Fair Comment - United Kingdom

United Kingdom

Fletcher-Moulton LJ said in Hunt v Star Newspaper 2 KB 309, Tab 3, at 319-320, CA:

“The law as to fair comment, so far as is material to the present case, stands as follows: In the first place, comment in order to be justifiable as fair comment must appear as comment and must not be so mixed up with the facts that the reader cannot distinguish between what is report and what is comment: see Andrews v. Chapman. The justice of this rule is obvious. If the facts are stated separately and the comment appears as an inference drawn from those facts, any injustice that it might do will be to some extent negatived by the reader seeing the grounds upon which the unfavourable inference is based. But if fact and comment be intermingled so that it is not reasonably clear what portion purports to be inference, he will naturally suppose that the injurious statements are based on adequate grounds known to the writer though not necessarily set out by him. In the one case the insufficiency of the facts to support the inference will lead fair-minded men to reject the inference. In the other case it merely points to the existence of extrinsic facts which the writer considers to warrant the language he uses. In this relation *320 I must express my disagreement with the view apparently taken by the Court of Queen's Bench in Ireland in the case of Lefroy v. Burnside, where the imputation was that the plaintiffs dishonestly and corruptly supplied to a newspaper certain information. The Court treated the qualifications "dishonestly" or "corruptly" as clearly comment. In my opinion they are not comment, but constitute allegations of fact. It would have startled a pleader of the old school if he had been told that, in alleging that the defendant "fraudulently represented," he was indulging in comment. By the use of the word "fraudulently" he was probably making the most important allegation of fact in the whole case. Any matter, therefore, which does not indicate with a reasonable clearness that it purports to be comment, and not statement of fact, cannot be protected by the plea of fair comment. In the next place, in order to give room for the plea of fair comment the facts must be truly stated. If the facts upon which the comment purports to be made do not exist the foundation of the plea fails. This has been so frequently laid down authoritatively that I do not need to dwell further upon it: see, for instance, the direction given by Kennedy J. to the jury in Joynt v. Cycle Trade Publishing Co., which has been frequently approved of by the Courts.”

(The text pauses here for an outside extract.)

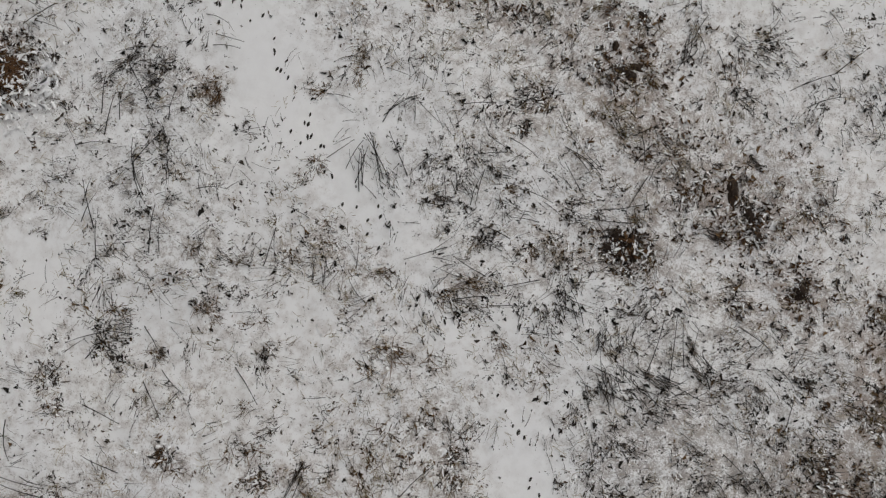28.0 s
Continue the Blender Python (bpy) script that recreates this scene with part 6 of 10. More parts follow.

In Branson v Bower QB 737, at p 748, para 29, Eady J said:

“The comment must be upon ‘facts truly stated’ A commentator must not deliberately distort the true situation. That would be relevant on "malice" even according to Lord Nicholls's criterion. It would not be honest. The matter of distortion (whether dishonest or otherwise) may also come into play, however, at the stage of the objective test, because one cannot decide whether a hypothetical commentator could hold an opinion in a vacuum. Even at this point, it is surely necessary to test the matter against some factual assumptions.”

Whether the comment is fair, Diplock J (as Lord Diplock then was) said in a summing up to jury in Silkin v. Beaverbrook Newspapers Ltd. and Another 1 WLR 743, Tab 5, at 749:

“Would a fair-minded man holding strong views, obstinate views, prejudiced views, have been capable of making this comment? If the answer to that is yes, then your verdict in this case should be a verdict for the defendants. … If you were to take the view that it was so strong a comment that no fair-minded man could honestly have made it, then the defence fails and you would have to consider the question of damages.” See also Halsbury’s Laws of England, Vol 28, 4th ed (Reissue:1997), para 145.

In relation to malice in the context of fair comment (which is different from the malice in the context of qualified privilege), Lord Nicholls of Birkenhead NPJ said in Albert Cheng v Tse Wai Chun (2000) 3 HKCFAR 339 at p 360I to 361D:

“My conclusion on the authorities is that, for the most part, the relevant judicial statements are consistent with the views which I have expressed as a matter of principle. To summarise, in my view a comment which falls within the objective limits of the defence of fair comment can lose its immunity only by proof that the defendant did not genuinely hold the view he expressed. Honesty of belief is the touchstone. Actuation by spite, animosity, intent to injure, intent to arouse controversy or other motivation, whatever it may be, even if it is the dominant or sole motive, does not of itself defeat the defence. However, proof of such motivation may be evidence, sometimes compelling evidence, from which lack of genuine belief in the view expressed may be inferred. Proof of motivation may also be relevant on other issues in the action, such as damages. It is said that this view of the law would have the undesirable consequence that malice would bear different meanings in the defences of fair comment and qualified privilege, and that this would inevitably cause difficulty for juries. I agree that if the term 'malice' were used, there might be a risk of confusion. The answer lies in shunning that word altogether. Juries can be instructed, regarding fair comment, that the defence is defeated by proof that the defendant did not genuinely believe the opinion he expressed. Regarding qualified privilege, juries can be directed that the defence is defeated by proof that the defendant used the occasion for some purpose other than that for which the occasion was privileged. This direction can be elaborated in a manner appropriate to the facts and issues in the case.”